*THE PROBLEM*
Pictures aside, quote the whole listing exactly.

····················

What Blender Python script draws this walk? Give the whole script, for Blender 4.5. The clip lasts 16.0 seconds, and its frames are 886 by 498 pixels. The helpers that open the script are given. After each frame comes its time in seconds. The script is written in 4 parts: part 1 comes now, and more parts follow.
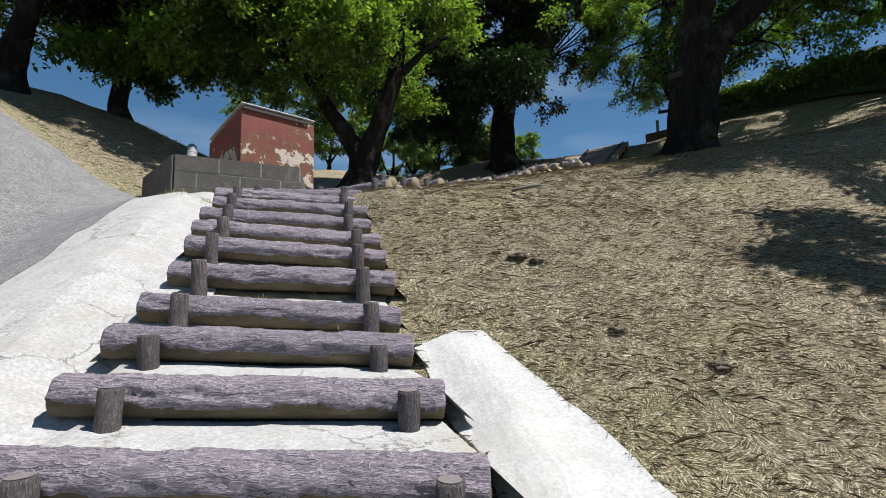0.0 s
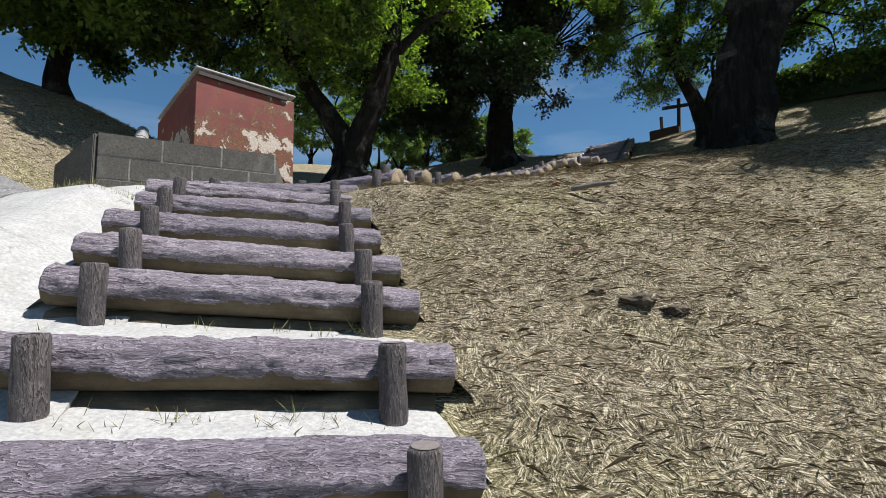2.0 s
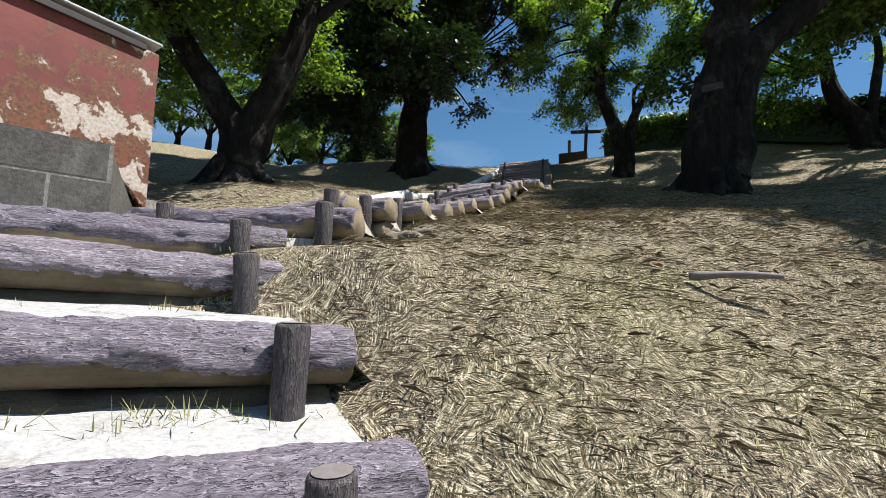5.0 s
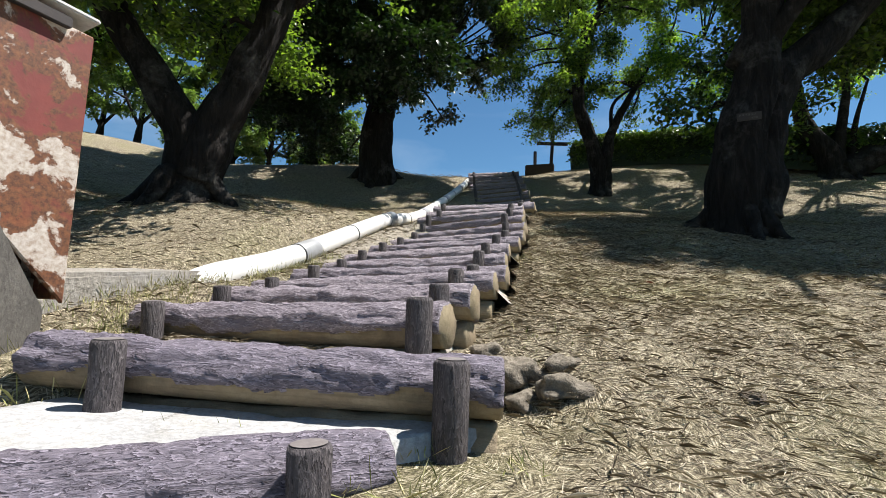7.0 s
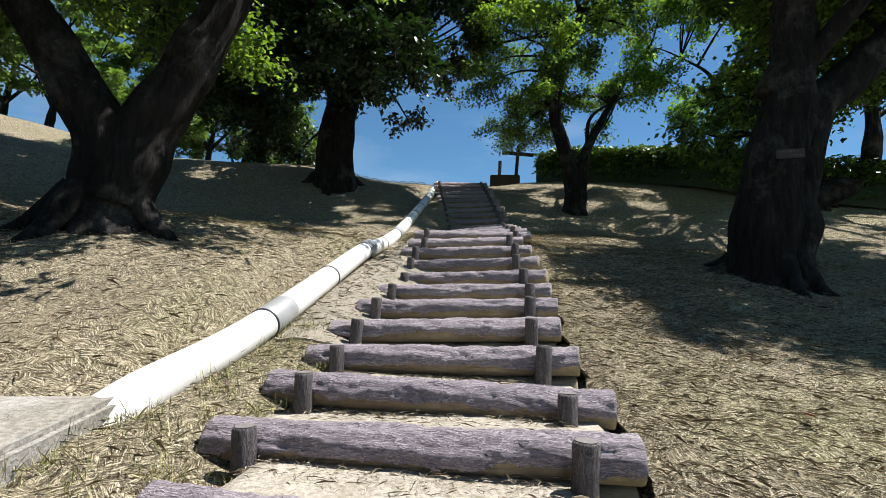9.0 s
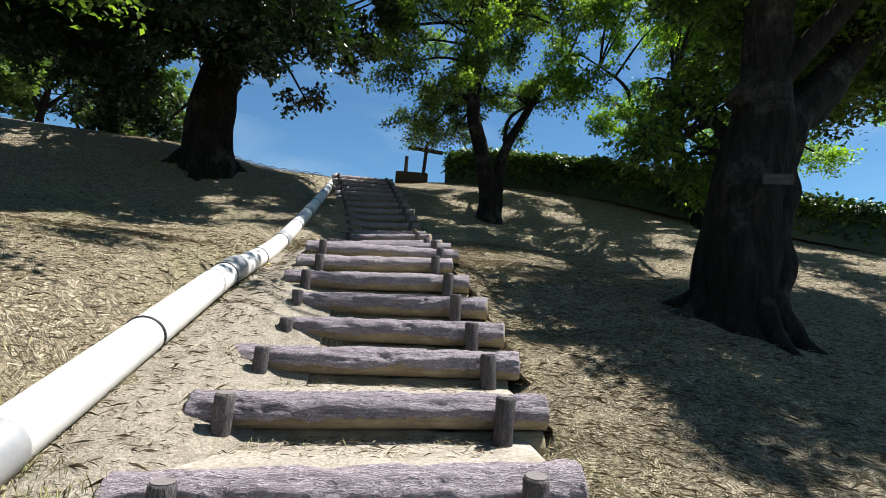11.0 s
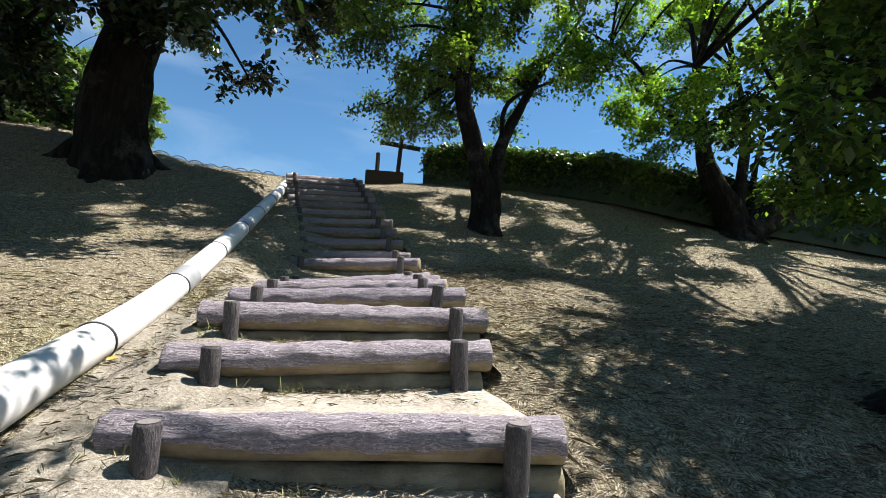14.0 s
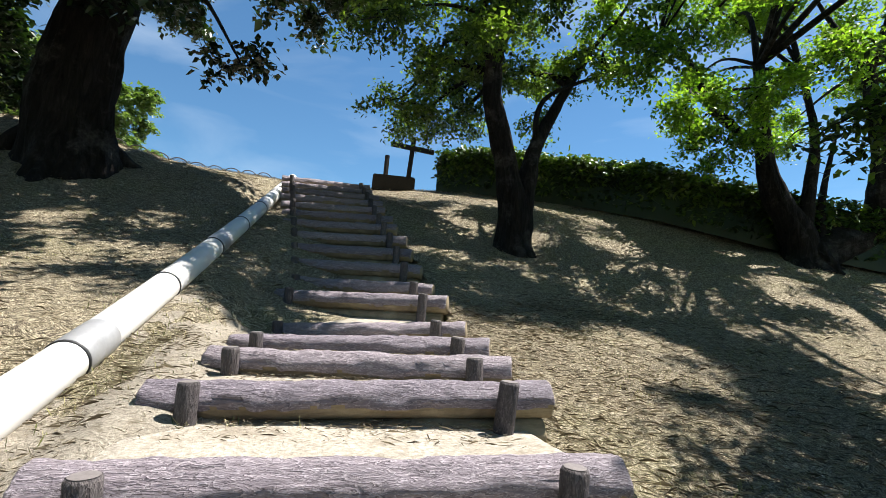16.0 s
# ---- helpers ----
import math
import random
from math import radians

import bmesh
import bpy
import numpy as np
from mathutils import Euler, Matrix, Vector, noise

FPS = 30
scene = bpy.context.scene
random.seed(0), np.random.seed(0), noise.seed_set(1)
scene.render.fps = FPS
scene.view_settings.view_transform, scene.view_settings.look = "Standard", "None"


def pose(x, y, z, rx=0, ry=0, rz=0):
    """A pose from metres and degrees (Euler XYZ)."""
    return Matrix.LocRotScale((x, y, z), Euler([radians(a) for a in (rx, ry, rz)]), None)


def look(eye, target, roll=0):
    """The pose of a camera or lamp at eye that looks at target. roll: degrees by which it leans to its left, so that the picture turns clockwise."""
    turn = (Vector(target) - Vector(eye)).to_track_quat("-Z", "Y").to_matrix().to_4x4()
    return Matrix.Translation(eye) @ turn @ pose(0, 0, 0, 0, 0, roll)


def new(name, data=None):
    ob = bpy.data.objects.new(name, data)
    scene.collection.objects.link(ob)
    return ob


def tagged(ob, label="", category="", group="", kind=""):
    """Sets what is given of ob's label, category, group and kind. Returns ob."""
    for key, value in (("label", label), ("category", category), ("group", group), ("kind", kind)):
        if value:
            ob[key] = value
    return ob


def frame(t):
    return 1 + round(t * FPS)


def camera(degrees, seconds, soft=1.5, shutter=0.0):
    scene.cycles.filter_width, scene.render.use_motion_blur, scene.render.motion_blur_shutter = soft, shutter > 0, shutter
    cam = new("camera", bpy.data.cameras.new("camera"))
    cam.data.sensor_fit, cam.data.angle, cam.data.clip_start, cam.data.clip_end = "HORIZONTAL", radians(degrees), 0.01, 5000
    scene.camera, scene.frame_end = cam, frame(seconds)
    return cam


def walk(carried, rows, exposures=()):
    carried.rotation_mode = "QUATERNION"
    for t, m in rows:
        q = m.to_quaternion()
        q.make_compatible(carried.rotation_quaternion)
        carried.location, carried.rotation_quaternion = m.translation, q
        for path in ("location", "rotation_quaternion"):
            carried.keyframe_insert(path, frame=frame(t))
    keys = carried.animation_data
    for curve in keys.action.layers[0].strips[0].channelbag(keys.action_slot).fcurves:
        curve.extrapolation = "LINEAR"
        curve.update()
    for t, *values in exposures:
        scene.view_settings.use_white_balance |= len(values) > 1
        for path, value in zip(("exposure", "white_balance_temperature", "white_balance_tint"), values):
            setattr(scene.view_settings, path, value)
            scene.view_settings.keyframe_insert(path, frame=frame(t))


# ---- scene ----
cam = camera(86.0, 16.0, 0.85)
SIZE = 1.08  # metres to one unit of the plan below
PATH = [
    (0, (0.000, 0.000, 1.500), (-0.146, 1.983, 1.724), -1.16),
    (0.5, (-0.192, 0.473, 1.574), (-0.331, 2.458, 1.784), -1.29),
    (1, (-0.357, 0.902, 1.668), (-0.474, 2.887, 1.878), -1.39),
    (1.5, (-0.485, 1.283, 1.801), (-0.587, 3.270, 2.010), -1.26),
    (2, (-0.586, 1.669, 1.908), (-0.653, 3.657, 2.121), -0.92),
    (2.5, (-0.674, 2.067, 2.012), (-0.708, 4.056, 2.224), -0.88),
    (3, (-0.768, 2.393, 2.159), (-0.759, 4.382, 2.375), -0.28),
    (3.5, (-0.860, 2.757, 2.299), (-0.761, 4.743, 2.511), 0.40),
    (4, (-1.023, 3.121, 2.430), (-0.807, 5.097, 2.643), 0.54),
    (4.2, (-1.080, 3.266, 2.485), (-0.818, 5.238, 2.696), 0.81),
    (6.3, (-1.756, 4.775, 3.220), (-1.142, 6.665, 3.441), 1.37),
    (6.5, (-1.798, 4.915, 3.286), (-1.169, 6.801, 3.504), 1.49),
    (7, (-1.917, 5.244, 3.429), (-1.252, 7.117, 3.648), 1.91),
    (7.5, (-1.986, 5.589, 3.556), (-1.274, 7.445, 3.781), 2.47),
    (8, (-2.095, 5.924, 3.736), (-1.353, 7.767, 3.966), 2.72),
    (8.5, (-2.172, 6.241, 3.896), (-1.378, 8.061, 4.137), 3.14),
    (9, (-2.125, 6.650, 4.095), (-1.243, 8.431, 4.319), 2.98),
    (9.5, (-2.018, 7.065, 4.295), (-1.047, 8.799, 4.521), 3.41),
    (10, (-1.886, 7.436, 4.414), (-0.811, 9.107, 4.638), 3.65),
    (10.2, (-1.804, 7.617, 4.438), (-0.687, 9.262, 4.662), 3.93),
    (12.3, (-0.859, 9.376, 5.000), (0.494, 10.829, 5.232), 3.39),
    (12.5, (-0.781, 9.527, 5.037), (0.573, 10.981, 5.266), 3.29),
    (13, (-0.505, 9.934, 5.149), (0.853, 11.386, 5.372), 3.07),
    (13.5, (-0.263, 10.344, 5.268), (1.094, 11.795, 5.497), 3.18),
    (14, (0.006, 10.697, 5.353), (1.355, 12.153, 5.589), 3.22),
    (14.5, (0.249, 11.058, 5.433), (1.593, 12.518, 5.683), 3.34),
    (15, (0.483, 11.416, 5.518), (1.826, 12.874, 5.783), 3.44),
    (15.5, (0.734, 11.772, 5.659), (2.061, 13.241, 5.940), 3.92),
    (16, (0.857, 12.184, 5.837), (2.197, 13.646, 6.094), 4.86),
]
walk(cam, [(t, look(Vector(eye) * SIZE, Vector(target) * SIZE, roll)) for t, eye, target, roll in PATH], [(0, 0.60, 6150, 12), (3.5, 0.77, 6150, 12), (7, 1.00, 6200, 12), (9.5, 0.98, 6150, 11), (12.5, 1.18, 6150, 12), (16, 1.25, 6250, 12)])

# ---- world and sun ----
TO_SUN = Vector((0.44, -0.07, 0.90)).normalized()
world = bpy.data.worlds.new("sky")
scene.world = world
world.use_nodes = True
wn = world.node_tree
sky = wn.nodes.new("ShaderNodeTexSky")
sky.sky_type = "NISHITA"
sky.sun_disc = False
sky.sun_elevation = math.asin(TO_SUN.z)
sky.sun_rotation = math.atan2(TO_SUN.x, TO_SUN.y)
sky.air_density, sky.dust_density, sky.ozone_density = 1.0, 0.0, 0.4
tone = wn.nodes.new("ShaderNodeMix")
tone.data_type, tone.blend_type = "RGBA", "MULTIPLY"
tone.inputs[0].default_value, tone.inputs[7].default_value = 1.0, (0.68, 1.01, 1.13, 1)
wn.links.new(sky.outputs[0], tone.inputs[6])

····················

*EXERCISE OUTPUT*
What Blender Python script draws this walk? Give the whole script, for Blender 4.5. The clip lasts 16.0 seconds, and its frames are 886 by 498 pixels. The helpers that open the script are given. After each frame comes its time in seconds. The script is written in 4 parts: part 1 comes now, and more parts follow.
0.0 s
2.0 s
5.0 s
7.0 s
9.0 s
11.0 s
14.0 s
16.0 s
# ---- helpers ----
import math
import random
from math import radians

import bmesh
import bpy
import numpy as np
from mathutils import Euler, Matrix, Vector, noise

FPS = 30
scene = bpy.context.scene
random.seed(0), np.random.seed(0), noise.seed_set(1)
scene.render.fps = FPS
scene.view_settings.view_transform, scene.view_settings.look = "Standard", "None"


def pose(x, y, z, rx=0, ry=0, rz=0):
    """A pose from metres and degrees (Euler XYZ)."""
    return Matrix.LocRotScale((x, y, z), Euler([radians(a) for a in (rx, ry, rz)]), None)


def look(eye, target, roll=0):
    """The pose of a camera or lamp at eye that looks at target. roll: degrees by which it leans to its left, so that the picture turns clockwise."""
    turn = (Vector(target) - Vector(eye)).to_track_quat("-Z", "Y").to_matrix().to_4x4()
    return Matrix.Translation(eye) @ turn @ pose(0, 0, 0, 0, 0, roll)


def new(name, data=None):
    ob = bpy.data.objects.new(name, data)
    scene.collection.objects.link(ob)
    return ob


def tagged(ob, label="", category="", group="", kind=""):
    """Sets what is given of ob's label, category, group and kind. Returns ob."""
    for key, value in (("label", label), ("category", category), ("group", group), ("kind", kind)):
        if value:
            ob[key] = value
    return ob


def frame(t):
    return 1 + round(t * FPS)


def camera(degrees, seconds, soft=1.5, shutter=0.0):
    scene.cycles.filter_width, scene.render.use_motion_blur, scene.render.motion_blur_shutter = soft, shutter > 0, shutter
    cam = new("camera", bpy.data.cameras.new("camera"))
    cam.data.sensor_fit, cam.data.angle, cam.data.clip_start, cam.data.clip_end = "HORIZONTAL", radians(degrees), 0.01, 5000
    scene.camera, scene.frame_end = cam, frame(seconds)
    return cam


def walk(carried, rows, exposures=()):
    carried.rotation_mode = "QUATERNION"
    for t, m in rows:
        q = m.to_quaternion()
        q.make_compatible(carried.rotation_quaternion)
        carried.location, carried.rotation_quaternion = m.translation, q
        for path in ("location", "rotation_quaternion"):
            carried.keyframe_insert(path, frame=frame(t))
    keys = carried.animation_data
    for curve in keys.action.layers[0].strips[0].channelbag(keys.action_slot).fcurves:
        curve.extrapolation = "LINEAR"
        curve.update()
    for t, *values in exposures:
        scene.view_settings.use_white_balance |= len(values) > 1
        for path, value in zip(("exposure", "white_balance_temperature", "white_balance_tint"), values):
            setattr(scene.view_settings, path, value)
            scene.view_settings.keyframe_insert(path, frame=frame(t))


# ---- scene ----
cam = camera(86.0, 16.0, 0.85)
SIZE = 1.08  # metres to one unit of the plan below
PATH = [
    (0, (0.000, 0.000, 1.500), (-0.146, 1.983, 1.724), -1.16),
    (0.5, (-0.192, 0.473, 1.574), (-0.331, 2.458, 1.784), -1.29),
    (1, (-0.357, 0.902, 1.668), (-0.474, 2.887, 1.878), -1.39),
    (1.5, (-0.485, 1.283, 1.801), (-0.587, 3.270, 2.010), -1.26),
    (2, (-0.586, 1.669, 1.908), (-0.653, 3.657, 2.121), -0.92),
    (2.5, (-0.674, 2.067, 2.012), (-0.708, 4.056, 2.224), -0.88),
    (3, (-0.768, 2.393, 2.159), (-0.759, 4.382, 2.375), -0.28),
    (3.5, (-0.860, 2.757, 2.299), (-0.761, 4.743, 2.511), 0.40),
    (4, (-1.023, 3.121, 2.430), (-0.807, 5.097, 2.643), 0.54),
    (4.2, (-1.080, 3.266, 2.485), (-0.818, 5.238, 2.696), 0.81),
    (6.3, (-1.756, 4.775, 3.220), (-1.142, 6.665, 3.441), 1.37),
    (6.5, (-1.798, 4.915, 3.286), (-1.169, 6.801, 3.504), 1.49),
    (7, (-1.917, 5.244, 3.429), (-1.252, 7.117, 3.648), 1.91),
    (7.5, (-1.986, 5.589, 3.556), (-1.274, 7.445, 3.781), 2.47),
    (8, (-2.095, 5.924, 3.736), (-1.353, 7.767, 3.966), 2.72),
    (8.5, (-2.172, 6.241, 3.896), (-1.378, 8.061, 4.137), 3.14),
    (9, (-2.125, 6.650, 4.095), (-1.243, 8.431, 4.319), 2.98),
    (9.5, (-2.018, 7.065, 4.295), (-1.047, 8.799, 4.521), 3.41),
    (10, (-1.886, 7.436, 4.414), (-0.811, 9.107, 4.638), 3.65),
    (10.2, (-1.804, 7.617, 4.438), (-0.687, 9.262, 4.662), 3.93),
    (12.3, (-0.859, 9.376, 5.000), (0.494, 10.829, 5.232), 3.39),
    (12.5, (-0.781, 9.527, 5.037), (0.573, 10.981, 5.266), 3.29),
    (13, (-0.505, 9.934, 5.149), (0.853, 11.386, 5.372), 3.07),
    (13.5, (-0.263, 10.344, 5.268), (1.094, 11.795, 5.497), 3.18),
    (14, (0.006, 10.697, 5.353), (1.355, 12.153, 5.589), 3.22),
    (14.5, (0.249, 11.058, 5.433), (1.593, 12.518, 5.683), 3.34),
    (15, (0.483, 11.416, 5.518), (1.826, 12.874, 5.783), 3.44),
    (15.5, (0.734, 11.772, 5.659), (2.061, 13.241, 5.940), 3.92),
    (16, (0.857, 12.184, 5.837), (2.197, 13.646, 6.094), 4.86),
]
walk(cam, [(t, look(Vector(eye) * SIZE, Vector(target) * SIZE, roll)) for t, eye, target, roll in PATH], [(0, 0.60, 6150, 12), (3.5, 0.77, 6150, 12), (7, 1.00, 6200, 12), (9.5, 0.98, 6150, 11), (12.5, 1.18, 6150, 12), (16, 1.25, 6250, 12)])

# ---- world and sun ----
TO_SUN = Vector((0.44, -0.07, 0.90)).normalized()
world = bpy.data.worlds.new("sky")
scene.world = world
world.use_nodes = True
wn = world.node_tree
sky = wn.nodes.new("ShaderNodeTexSky")
sky.sky_type = "NISHITA"
sky.sun_disc = False
sky.sun_elevation = math.asin(TO_SUN.z)
sky.sun_rotation = math.atan2(TO_SUN.x, TO_SUN.y)
sky.air_density, sky.dust_density, sky.ozone_density = 1.0, 0.0, 0.4
tone = wn.nodes.new("ShaderNodeMix")
tone.data_type, tone.blend_type = "RGBA", "MULTIPLY"
tone.inputs[0].default_value, tone.inputs[7].default_value = 1.0, (0.68, 1.01, 1.13, 1)
wn.links.new(sky.outputs[0], tone.inputs[6])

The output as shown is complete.